The authors report an almost-uniform change in investment behavior by those given such “regular feedback” on their portfolios. In particular, Buckingham’s Maurer finds it “significant” that trading activities plummeted as big-picture portfolio issues such as diversification and risk management took on increased importance with all involved in the field test.

“More than anything else, this research shows that while it might be important to bring clients lower-cost funds and a more transparent investment process,” Maurer says, “a higher fiduciary standard should also involve providing investors with more specifics about their portfolios.”

But in his 19 years as an advisor, Maurer suggests giving more specific portfolio-level analysis works best when “discussions begin at a place where a client has understanding” and “expand from there.” The ex-educator says a big red flag he sees in young FAs is that they “try to provide so much information and academic evidence” in support of strategic investment plans that “it overwhelms and confuses” the client.

He’s learned to sharpen his listening skills and to not walk into client meetings “presuming anything” that might lead to a rather “cookie-cutter” approach to portfolio reviews, Maurer adds. He tries to stay away from using pre-designed PowerPoint presentations and such to get conversations going.

“The first half of my career I tended to over-educate people,” he says. “But over time I’ve learned to give clients a little bit of information about what they’re really interested in learning, then educating them at their own pace.”

Andrew Miller

Andrew Miller, chief investment officer at Miller Financial Management in Muncie, Ind., sees much the same. His independent RIA, which manages $125 million, likes to build portfolios using ETFs focused on different market factors that his research shows can make the biggest contributions to improving investment returns over time.

The stock sleeve of a client’s portfolio might include six to eight different ETFs devoted to capturing market characteristics related to momentum driving shares higher, low valuations and capitalization sizes. Miller also talks to clients about the need to look at ETFs that invest in stocks with lower volatility traits and companies with track records of producing stable profits and relatively strong margins.

“Factor-based investing doesn’t eliminate poor investment behavior,” Miller says, “but it certainly makes our job of showing clients why they need to remain invested over full market cycles much more straightforward.”

William Sweet, an advisor at Ritholtz Wealth Management in New York, says he generally avoids jargon like “beta” and “alpha” when first striking up conversations.

At the same time, Sweet admits to judging his ability to develop deeper relationships in part on how well he sees people using and understanding more sophisticated portfolio concepts.

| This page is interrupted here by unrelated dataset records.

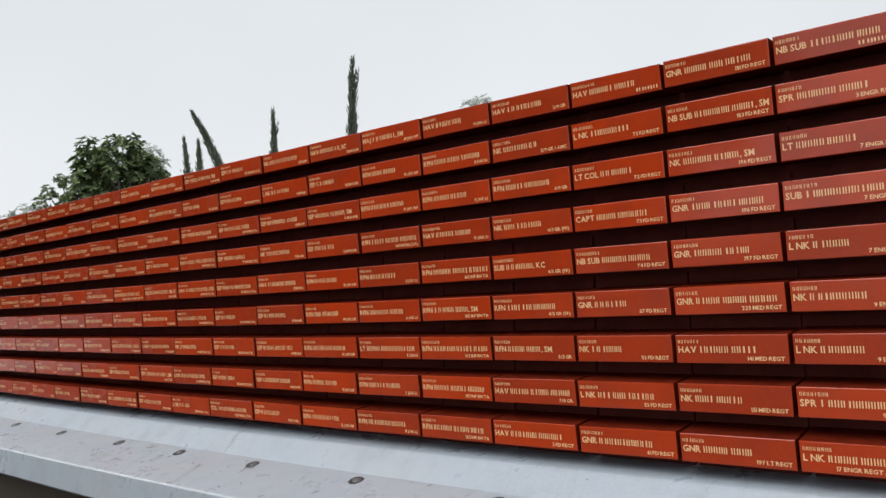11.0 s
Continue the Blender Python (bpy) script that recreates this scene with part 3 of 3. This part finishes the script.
def lip_streak(s0, top, length, width, seed):
    """A thin dark run down the upright front of the ledge."""
    rng = random.Random(seed)
    verts, faces, s = [], [], s0
    for i in range(9):
        f = i / 8
        s += rng.uniform(-1, 1) * 0.002
        w = width * (0.3 + rng.random()) * (1 - 0.8 * f)
        z = Z0 + LIP[1] - 0.008 - top - length * f
        verts += [at(s - w, LIP[0] - 0.0006, z), at(s + w, LIP[0] - 0.0006, z)]
        if i:
            k = 2 * i
            faces.append((k - 2, k - 1, k + 1, k))
    mesh_ob("streak", verts, faces, MAT_CRACK, plinth, "thin dark run on the ledge front")


rng = random.Random(17)
for i in range(46):
    s = rng.uniform(1.5, 15.5) if i % 2 else rng.gauss(7.9, 0.6)
    lip_streak(s, rng.uniform(0.0, 0.05) * (i % 3), rng.uniform(0.02, 0.11), rng.uniform(0.0006, 0.0016), 200 + i)

# ---- wet litter and chips on the ledge ----
rng = random.Random(9)
lv, lf = [], []


def chip(s, f, size, put):
    """A flake, longer one way than the other, lying at any angle."""
    k, n2, turn = len(lv), rng.randint(5, 7), rng.gauss(0.5, 0.6)
    long, short = size * rng.uniform(1.6, 4.6), size * rng.uniform(0.45, 0.95)
    for j in range(n2):
        a = 6.283 * j / n2
        u, v = long * math.cos(a) * rng.uniform(0.6, 1.1), short * math.sin(a) * rng.uniform(0.6, 1.1)
        lv.append(put(s + u * math.cos(turn) - v * math.sin(turn), f + (u * math.sin(turn) + v * math.cos(turn)) * 2.7, 0.0008 + rng.random() * 0.001))
    lv.append(put(s, f, 0.0022))
    for j in range(n2):
        lf.append((k + j, k + (j + 1) % n2, k + n2))


for s_mid, count, spread in ((0.9, 14, 0.5), (1.9, 12, 0.4), (3.1, 18, 0.5), (4.4, 14, 0.6), (5.6, 16, 0.5), (6.9, 14, 0.5), (7.6, 40, 0.3), (8.0, 24, 0.3),
                             (8.9, 16, 0.5), (10.2, 18, 0.6), (11.6, 22, 0.5), (12.35, 60, 0.35), (13.6, 16, 0.5), (15.0, 14, 0.8), (17.5, 20, 2.0)):
    for _ in range(count):
        chip(s_mid * 1.018 + rng.gauss(0, spread), min(0.96, max(0.05, rng.gauss(0.5, 0.25))), rng.choice((0.0022, 0.003, 0.004, 0.006)), on_ledge)
for _ in range(110):
    chip(rng.uniform(-1, 17), rng.uniform(0.25, 0.98), rng.choice((0.0014, 0.002, 0.003)), on_slope)
tagged(mesh_ob("litter", lv, lf, MAT_CHIP), "scattered dark wet leaf bits and stone chips on the ledge", "litter", kind="stuff")


# ---- trees ----
def tube(path, radii, seg=8):
    verts, faces = [], []
    for i, p in enumerate(path):
        d = (path[min(i + 1, len(path) - 1)] - path[max(i - 1, 0)]).normalized()
        u = d.orthogonal().normalized()
        v = d.cross(u)
        for j in range(seg):
            a = 2 * math.pi * j / seg
            verts.append(p + (u * math.cos(a) + v * math.sin(a)) * radii[i])
    for i in range(len(path) - 1):
        for j in range(seg):
            a, b2 = i * seg + j, i * seg + (j + 1) % seg
            faces.append((a, b2, b2 + seg, a + seg))
    faces.append(tuple(reversed(range(seg))))
    faces.append(tuple((len(path) - 1) * seg + j for j in range(seg)))
    return verts, faces


def join(sets):
    verts, faces = [], []
    for v, f in sets:
        k = len(verts)
        verts += v
        faces += [tuple(i + k for i in q) for q in f]
    return verts, faces


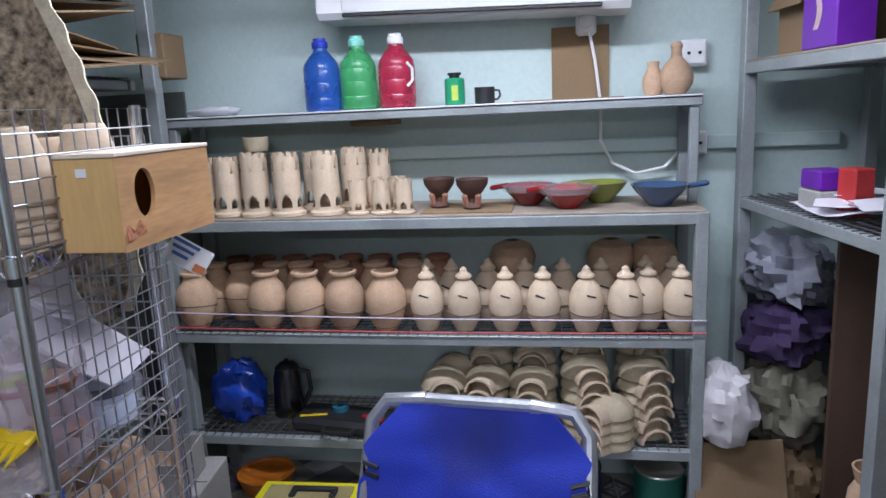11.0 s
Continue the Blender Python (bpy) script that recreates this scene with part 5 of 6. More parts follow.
tl = "cream clay tower lantern with pointed arches and battlements"
big = tower("tower_big", 0.046, 0.205, 6, CREAM)
wide = tower("tower_wide", 0.05, 0.215, 6, CREAM)
smallt = tower("tower_small", 0.032, 0.115, 6, CREAM)
for i, (x, y, me) in enumerate(((-1.69, 0.10, big), (-1.595, 0.09, big), (-1.49, 0.085, wide), (-1.37, 0.075, wide), (-1.235, 0.085, wide), (-1.43, 0.2, big), (-1.31, 0.2, big), (-1.17, 0.21, wide), (-1.10, 0.29, big), (-1.55, 0.21, wide), (-1.2, 0.31, wide))):
    solid("clay_tower", me, CREAM, tl, "clay tower", pose(x, y, Z2 + 0.01, 0, 0, -90 + rng.uniform(-25, 25)), "clay towers")
for x, y in ((-1.12, 0.07), (-1.038, 0.065), (-0.96, 0.065), (-1.08, 0.15), (-1.0, 0.15)):
    solid("clay_tower", smallt, CREAM, "small cream clay tower lantern on the shelf", "clay tower", pose(x, y, Z2 + 0.01, 0, 0, rng.uniform(-120, -60)), "clay towers")
turned("clay_jar", "bandjar", [(0.04, 0), (0.045, 0.02), (0.045, 0.05)], OLIVE, pose(-1.53, 0.21, Z2 + 0.226), "small banded clay cup standing on a tower", "cup")
GLAZE = [(0.03, 0), (0.034, 0.005), (0.018, 0.02), (0.018, 0.035), (0.038, 0.058), (0.052, 0.08), (0.055, 0.1)]
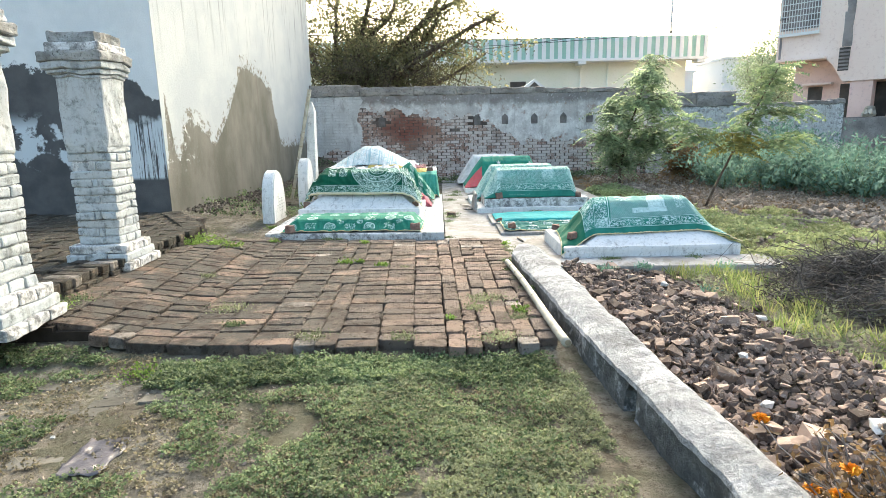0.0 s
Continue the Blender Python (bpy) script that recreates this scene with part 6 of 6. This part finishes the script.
for zz in (4.5, 4.7, 4.9, 5.1, 5.3, 5.5):
    hs("rail_bar", 0.06, 1.36, -0.1, -0.08, zz, zz + 0.025, "stripe_white", gl, "", 0.004)
hs("porch_parapet", 2.1, 12, -0.35, -0.15, -0.1, 1.42, "coping", None, "dark low parapet", 0.02)
pk.rotation_euler = (0, 0, math.atan2(-0.78, 0.62))
# still cream shape of unknown nature; a plain bundle stands in for it
sk = thing("unclear_cream_shape", (HX + 3.1, HY, 1.42), "unidentified cream shape on the porch parapet, built as a bundle", "sack")
fd = Vector((0.62, -0.78, 0)).normalized()
c0 = Vector((HX, HY, 0)) + fd * 3.12 - Vector((fd.y, -fd.x, 0)) * -0.25
v, f = solid(-0.2, 0.2, -0.09, 0.09, 1.42, 1.76, 0.08, 0.05, 0.03, 4)
sk.location = (c0.x, c0.y, 1.42)
part("bundle", [(a + c0.x, b + c0.y, c) for a, b, c in v], f, "sack", sk, "", True)
for k, (x, y, w, h) in enumerate(((19.0, 44, 5, 5.5), (25.5, 42, 5, 6.3), (12.8, 38, 4, 4.4))):
    fo = thing("distant_house", (x, y, -0.03), "pale flat-roofed house in the haze", "house", "distant houses")
    slab("wall", x - w / 2, x + w / 2, y, y + 5, -0.1, h, "far", fo, "", 0.02, jit=0, seg=1)
    slab("roof_edge", x - w / 2 - 0.15, x + w / 2 + 0.15, y - 0.15, y + 5.15, h, h + 0.2, "far", fo, "", 0.02, jit=0, seg=1)
    slab("window", x - 0.5, x + 0.4, y - 0.03, y + 0.02, h - 1.9, h - 0.8, "damp", fo, "", 0.01, jit=0, seg=1)


def cable(a, b, sag, label):
    a, b = Vector(a), Vector(b)
    o = thing("overhead_cable", a, label, "cable", "overhead cables")
    pts = [a.lerp(b, t) - Vector((0, 0, sag * 4 * t * (1 - t))) for t in np.linspace(0, 1, 24)]
    part("wire", *tube(pts, 0.012, 5), "wire", o)


cable((-6, 19.0, 4.75), (13.0, 14.6, 4.9), 0.35, "thin black cable sagging past the striped parapet")
cable((-6, 18.9, 4.3), (12.2, 15.0, 5.6), 0.5, "thin black cable strung to the pink house")
cable((-6, 18.8, 5.6), (12.4, 14.8, 4.9), 0.6, "thin black cable strung to the pink house")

His firm, which manages about $440 million, has been a vocal advocate of so-called “evidence-based” investment practices – a process where advisors combine academic research and in-depth portfolio analysis to create a more “complete” understanding of what’s driving performance, from a market as well as a behavioral management perspective.

“Other than putting our clients’ interests first, education is probably the most important thing we do,” Sweet says. “The more evidence we can give them about what’s really affecting their portfolios over the shorter term, the more likely it is they’ll stick it out over the longer run.”